- Aim
Pull out the lines from the line containing "# ---- helpers" through the line containing "keys = carried.animation_data", both lines included, and copy them exactly.

- Information provided
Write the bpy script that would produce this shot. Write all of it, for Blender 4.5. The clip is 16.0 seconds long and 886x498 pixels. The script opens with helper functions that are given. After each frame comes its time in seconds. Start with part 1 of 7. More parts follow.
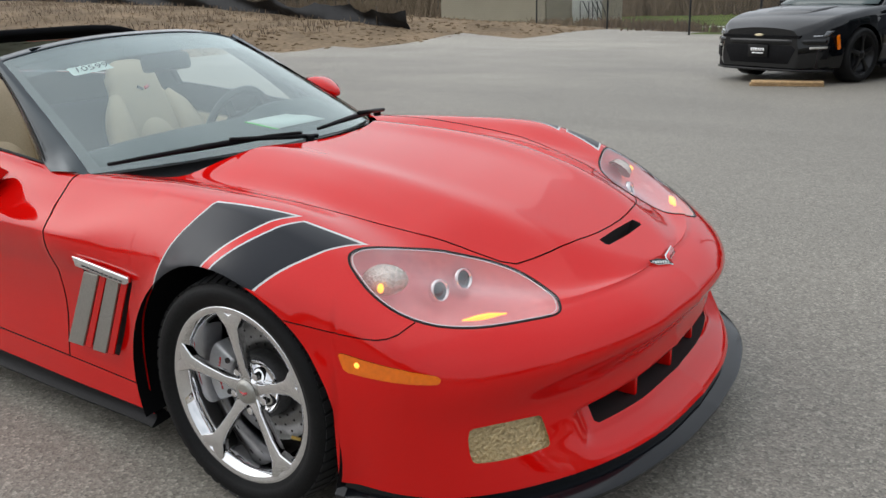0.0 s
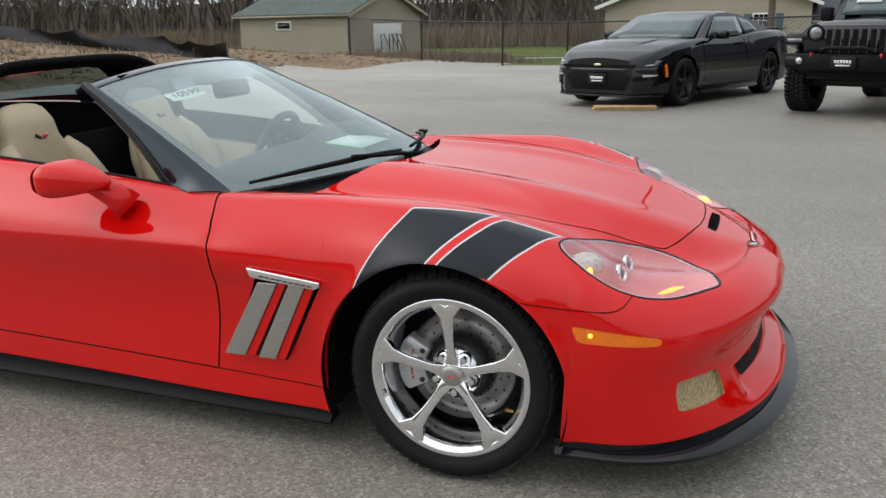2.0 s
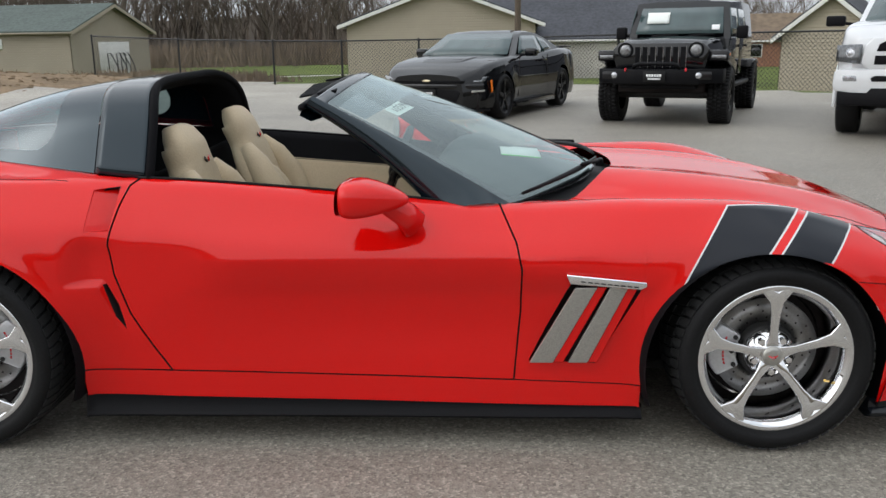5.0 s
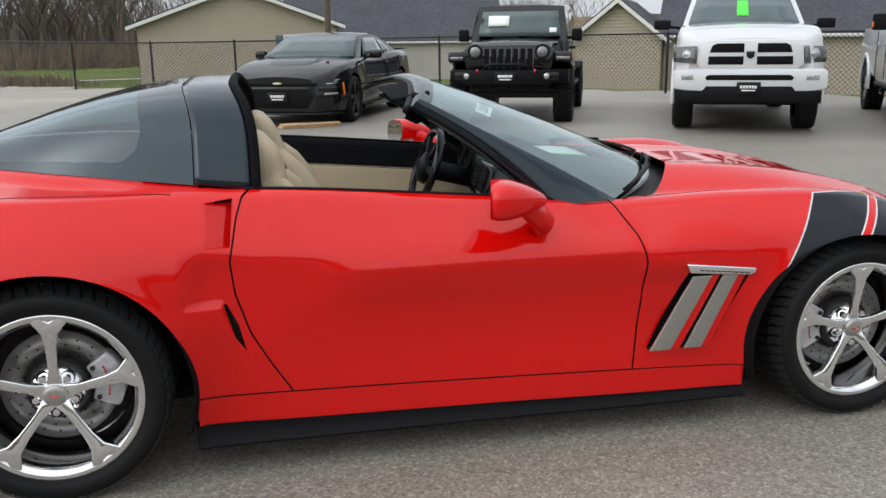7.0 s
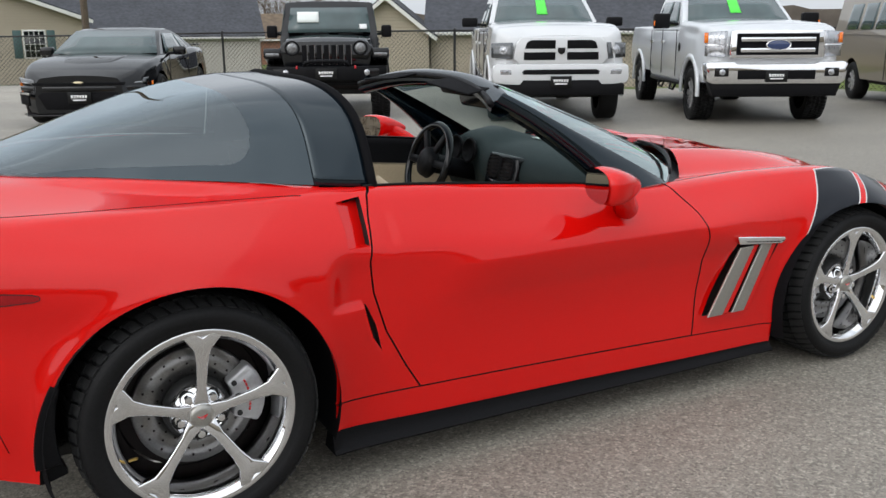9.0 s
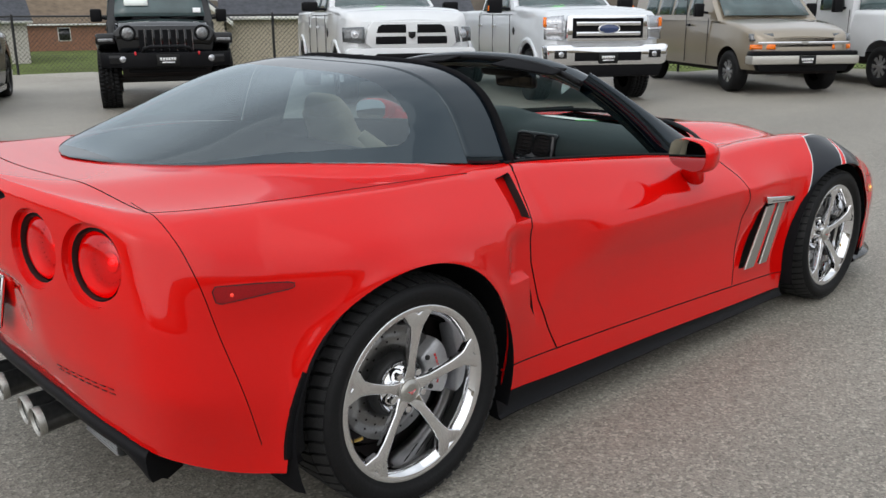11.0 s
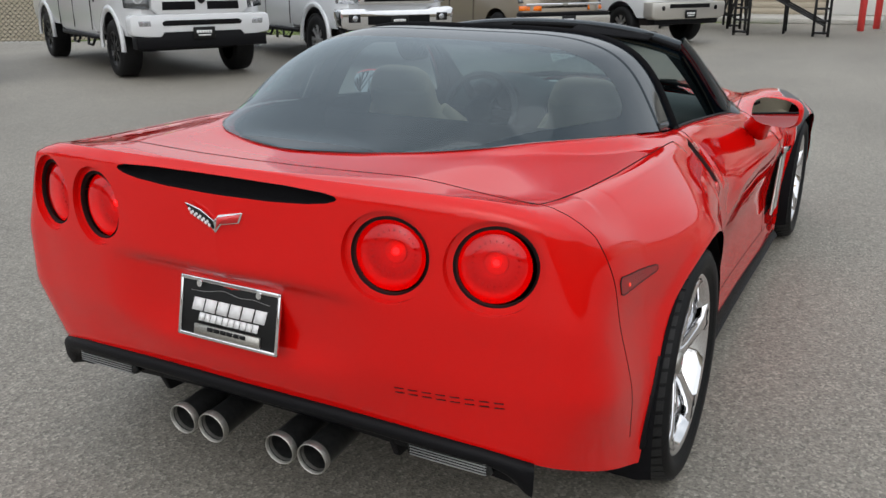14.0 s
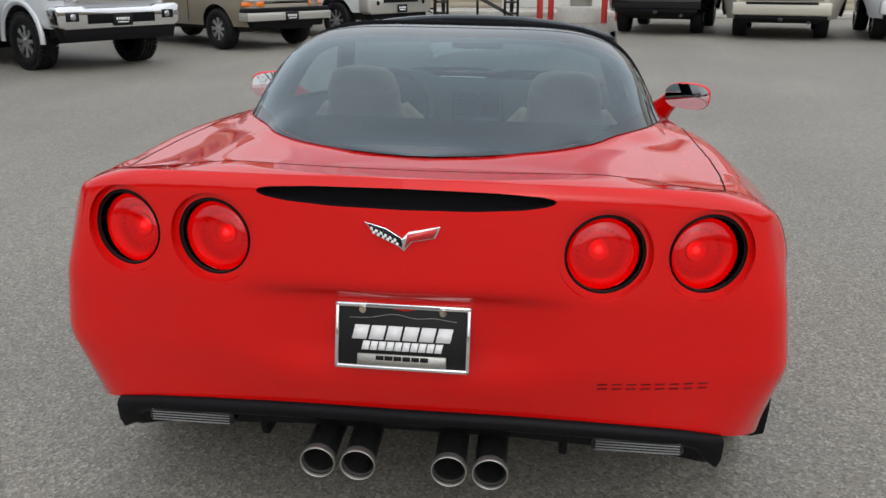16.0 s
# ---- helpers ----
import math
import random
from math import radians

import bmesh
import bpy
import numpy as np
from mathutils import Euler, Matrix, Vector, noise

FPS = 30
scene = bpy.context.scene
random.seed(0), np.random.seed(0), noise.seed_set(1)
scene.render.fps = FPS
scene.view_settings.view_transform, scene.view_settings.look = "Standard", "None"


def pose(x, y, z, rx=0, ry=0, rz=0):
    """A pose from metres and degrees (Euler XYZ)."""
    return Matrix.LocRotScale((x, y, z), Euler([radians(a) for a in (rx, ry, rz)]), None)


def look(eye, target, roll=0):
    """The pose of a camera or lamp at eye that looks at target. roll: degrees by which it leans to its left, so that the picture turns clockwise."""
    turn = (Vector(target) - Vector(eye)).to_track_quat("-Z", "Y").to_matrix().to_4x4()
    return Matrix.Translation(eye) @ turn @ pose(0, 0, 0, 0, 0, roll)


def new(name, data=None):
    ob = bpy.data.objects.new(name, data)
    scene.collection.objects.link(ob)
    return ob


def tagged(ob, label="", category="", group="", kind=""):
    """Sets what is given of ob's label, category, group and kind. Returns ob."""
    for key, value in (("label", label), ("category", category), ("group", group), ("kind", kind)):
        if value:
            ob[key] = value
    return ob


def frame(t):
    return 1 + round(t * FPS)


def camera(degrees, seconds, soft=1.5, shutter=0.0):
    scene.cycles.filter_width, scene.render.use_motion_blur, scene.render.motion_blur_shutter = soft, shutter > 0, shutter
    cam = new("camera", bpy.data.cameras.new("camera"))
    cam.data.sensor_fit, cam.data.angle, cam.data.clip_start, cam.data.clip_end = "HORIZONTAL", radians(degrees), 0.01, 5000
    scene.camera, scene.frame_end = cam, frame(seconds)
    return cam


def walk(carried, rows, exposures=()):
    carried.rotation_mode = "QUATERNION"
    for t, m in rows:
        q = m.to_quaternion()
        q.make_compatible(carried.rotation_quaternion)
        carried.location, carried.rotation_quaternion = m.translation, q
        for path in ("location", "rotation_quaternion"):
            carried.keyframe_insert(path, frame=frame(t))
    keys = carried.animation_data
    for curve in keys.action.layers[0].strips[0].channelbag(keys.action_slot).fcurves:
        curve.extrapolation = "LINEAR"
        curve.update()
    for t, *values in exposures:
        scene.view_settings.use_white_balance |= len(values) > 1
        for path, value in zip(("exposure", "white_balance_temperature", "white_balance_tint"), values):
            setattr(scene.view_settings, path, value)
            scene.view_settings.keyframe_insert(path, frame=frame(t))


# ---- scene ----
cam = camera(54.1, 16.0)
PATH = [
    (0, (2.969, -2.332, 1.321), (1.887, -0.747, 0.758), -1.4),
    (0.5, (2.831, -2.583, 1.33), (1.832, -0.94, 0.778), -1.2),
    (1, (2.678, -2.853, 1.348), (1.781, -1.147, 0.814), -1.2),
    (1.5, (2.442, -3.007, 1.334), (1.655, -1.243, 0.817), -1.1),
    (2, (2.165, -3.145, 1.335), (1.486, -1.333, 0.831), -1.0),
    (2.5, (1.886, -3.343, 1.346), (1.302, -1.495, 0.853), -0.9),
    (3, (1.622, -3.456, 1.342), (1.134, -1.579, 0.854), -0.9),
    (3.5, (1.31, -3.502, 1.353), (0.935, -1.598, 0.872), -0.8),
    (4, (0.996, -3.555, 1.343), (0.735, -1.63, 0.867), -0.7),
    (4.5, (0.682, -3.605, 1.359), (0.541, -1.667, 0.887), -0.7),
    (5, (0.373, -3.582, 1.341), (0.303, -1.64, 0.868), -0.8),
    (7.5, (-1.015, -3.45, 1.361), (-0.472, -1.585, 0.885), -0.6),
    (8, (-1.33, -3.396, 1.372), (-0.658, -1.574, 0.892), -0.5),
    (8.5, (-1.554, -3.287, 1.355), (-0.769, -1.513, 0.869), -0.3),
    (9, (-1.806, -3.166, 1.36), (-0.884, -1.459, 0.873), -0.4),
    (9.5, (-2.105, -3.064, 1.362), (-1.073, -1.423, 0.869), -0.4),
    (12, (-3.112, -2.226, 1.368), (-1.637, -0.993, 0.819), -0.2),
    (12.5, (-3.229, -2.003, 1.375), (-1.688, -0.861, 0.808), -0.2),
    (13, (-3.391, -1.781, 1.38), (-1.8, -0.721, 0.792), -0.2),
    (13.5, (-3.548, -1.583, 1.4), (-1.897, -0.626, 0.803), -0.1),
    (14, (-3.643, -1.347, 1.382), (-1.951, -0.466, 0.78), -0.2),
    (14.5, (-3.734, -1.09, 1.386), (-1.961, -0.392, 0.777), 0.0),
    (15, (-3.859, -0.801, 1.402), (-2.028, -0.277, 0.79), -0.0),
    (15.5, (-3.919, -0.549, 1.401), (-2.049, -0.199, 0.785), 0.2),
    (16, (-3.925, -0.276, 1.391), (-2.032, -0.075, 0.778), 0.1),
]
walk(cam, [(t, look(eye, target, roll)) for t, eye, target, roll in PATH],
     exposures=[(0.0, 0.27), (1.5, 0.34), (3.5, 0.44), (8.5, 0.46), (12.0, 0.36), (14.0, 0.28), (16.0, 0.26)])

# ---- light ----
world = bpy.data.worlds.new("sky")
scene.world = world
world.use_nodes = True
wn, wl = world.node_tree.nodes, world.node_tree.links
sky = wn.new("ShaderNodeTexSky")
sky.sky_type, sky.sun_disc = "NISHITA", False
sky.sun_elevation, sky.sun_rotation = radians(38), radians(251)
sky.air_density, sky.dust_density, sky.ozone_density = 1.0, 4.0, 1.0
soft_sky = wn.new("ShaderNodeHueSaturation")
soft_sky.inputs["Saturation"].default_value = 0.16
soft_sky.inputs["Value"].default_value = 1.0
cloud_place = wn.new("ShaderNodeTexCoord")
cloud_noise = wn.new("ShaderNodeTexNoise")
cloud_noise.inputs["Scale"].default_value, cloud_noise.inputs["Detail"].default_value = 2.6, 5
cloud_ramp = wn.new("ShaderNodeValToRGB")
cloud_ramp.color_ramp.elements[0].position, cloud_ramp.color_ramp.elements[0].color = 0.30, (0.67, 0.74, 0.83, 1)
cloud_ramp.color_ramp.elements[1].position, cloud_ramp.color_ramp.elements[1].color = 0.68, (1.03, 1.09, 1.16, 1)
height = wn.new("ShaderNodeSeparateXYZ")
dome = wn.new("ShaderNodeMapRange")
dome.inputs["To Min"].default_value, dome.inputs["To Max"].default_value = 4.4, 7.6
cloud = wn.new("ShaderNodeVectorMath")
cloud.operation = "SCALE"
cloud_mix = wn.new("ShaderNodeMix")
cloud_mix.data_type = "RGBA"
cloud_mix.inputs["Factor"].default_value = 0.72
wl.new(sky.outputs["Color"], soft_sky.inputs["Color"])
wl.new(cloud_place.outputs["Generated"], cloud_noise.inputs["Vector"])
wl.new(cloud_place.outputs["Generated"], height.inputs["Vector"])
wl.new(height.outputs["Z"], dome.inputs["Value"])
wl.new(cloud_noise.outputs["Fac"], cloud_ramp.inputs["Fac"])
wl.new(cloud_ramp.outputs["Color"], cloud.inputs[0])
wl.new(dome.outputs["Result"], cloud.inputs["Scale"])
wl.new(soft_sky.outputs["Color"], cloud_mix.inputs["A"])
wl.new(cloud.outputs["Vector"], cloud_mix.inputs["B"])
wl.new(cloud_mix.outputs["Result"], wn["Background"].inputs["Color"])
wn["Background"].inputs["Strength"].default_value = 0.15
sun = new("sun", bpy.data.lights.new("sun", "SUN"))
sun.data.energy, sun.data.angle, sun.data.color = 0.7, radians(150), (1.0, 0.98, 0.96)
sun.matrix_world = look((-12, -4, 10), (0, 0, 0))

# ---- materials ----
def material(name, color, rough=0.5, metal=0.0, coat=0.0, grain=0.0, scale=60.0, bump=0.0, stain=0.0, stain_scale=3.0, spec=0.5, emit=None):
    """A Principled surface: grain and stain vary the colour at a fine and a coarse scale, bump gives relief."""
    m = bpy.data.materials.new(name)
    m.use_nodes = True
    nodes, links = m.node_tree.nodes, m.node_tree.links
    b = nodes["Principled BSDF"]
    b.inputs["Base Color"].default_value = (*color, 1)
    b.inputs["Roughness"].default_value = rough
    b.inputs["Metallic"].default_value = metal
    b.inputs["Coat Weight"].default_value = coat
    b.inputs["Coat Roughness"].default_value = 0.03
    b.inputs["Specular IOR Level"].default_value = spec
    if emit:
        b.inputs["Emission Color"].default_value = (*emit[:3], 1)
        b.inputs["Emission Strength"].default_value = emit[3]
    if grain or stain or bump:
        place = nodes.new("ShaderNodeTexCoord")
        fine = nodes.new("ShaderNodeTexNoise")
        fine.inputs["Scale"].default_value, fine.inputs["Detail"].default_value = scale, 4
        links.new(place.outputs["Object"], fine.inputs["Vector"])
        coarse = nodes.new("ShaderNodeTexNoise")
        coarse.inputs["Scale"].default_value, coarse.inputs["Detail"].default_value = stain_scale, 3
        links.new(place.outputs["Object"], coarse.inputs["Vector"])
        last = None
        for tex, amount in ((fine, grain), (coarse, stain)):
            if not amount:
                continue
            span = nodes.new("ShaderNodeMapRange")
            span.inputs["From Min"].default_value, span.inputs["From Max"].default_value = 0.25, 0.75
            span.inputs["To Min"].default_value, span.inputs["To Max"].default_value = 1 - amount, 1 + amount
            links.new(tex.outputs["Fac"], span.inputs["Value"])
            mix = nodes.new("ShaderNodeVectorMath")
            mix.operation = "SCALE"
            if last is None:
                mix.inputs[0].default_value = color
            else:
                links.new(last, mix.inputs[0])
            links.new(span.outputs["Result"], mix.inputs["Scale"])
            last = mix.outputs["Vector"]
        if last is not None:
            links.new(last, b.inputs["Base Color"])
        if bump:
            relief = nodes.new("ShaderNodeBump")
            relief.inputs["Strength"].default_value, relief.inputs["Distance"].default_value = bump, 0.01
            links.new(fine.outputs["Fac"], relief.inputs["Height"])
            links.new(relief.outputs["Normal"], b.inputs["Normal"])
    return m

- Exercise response
# ---- helpers ----
import math
import random
from math import radians

import bmesh
import bpy
import numpy as np
from mathutils import Euler, Matrix, Vector, noise

FPS = 30
scene = bpy.context.scene
random.seed(0), np.random.seed(0), noise.seed_set(1)
scene.render.fps = FPS
scene.view_settings.view_transform, scene.view_settings.look = "Standard", "None"


def pose(x, y, z, rx=0, ry=0, rz=0):
    """A pose from metres and degrees (Euler XYZ)."""
    return Matrix.LocRotScale((x, y, z), Euler([radians(a) for a in (rx, ry, rz)]), None)


def look(eye, target, roll=0):
    """The pose of a camera or lamp at eye that looks at target. roll: degrees by which it leans to its left, so that the picture turns clockwise."""
    turn = (Vector(target) - Vector(eye)).to_track_quat("-Z", "Y").to_matrix().to_4x4()
    return Matrix.Translation(eye) @ turn @ pose(0, 0, 0, 0, 0, roll)


def new(name, data=None):
    ob = bpy.data.objects.new(name, data)
    scene.collection.objects.link(ob)
    return ob


def tagged(ob, label="", category="", group="", kind=""):
    """Sets what is given of ob's label, category, group and kind. Returns ob."""
    for key, value in (("label", label), ("category", category), ("group", group), ("kind", kind)):
        if value:
            ob[key] = value
    return ob


def frame(t):
    return 1 + round(t * FPS)


def camera(degrees, seconds, soft=1.5, shutter=0.0):
    scene.cycles.filter_width, scene.render.use_motion_blur, scene.render.motion_blur_shutter = soft, shutter > 0, shutter
    cam = new("camera", bpy.data.cameras.new("camera"))
    cam.data.sensor_fit, cam.data.angle, cam.data.clip_start, cam.data.clip_end = "HORIZONTAL", radians(degrees), 0.01, 5000
    scene.camera, scene.frame_end = cam, frame(seconds)
    return cam


def walk(carried, rows, exposures=()):
    carried.rotation_mode = "QUATERNION"
    for t, m in rows:
        q = m.to_quaternion()
        q.make_compatible(carried.rotation_quaternion)
        carried.location, carried.rotation_quaternion = m.translation, q
        for path in ("location", "rotation_quaternion"):
            carried.keyframe_insert(path, frame=frame(t))
    keys = carried.animation_data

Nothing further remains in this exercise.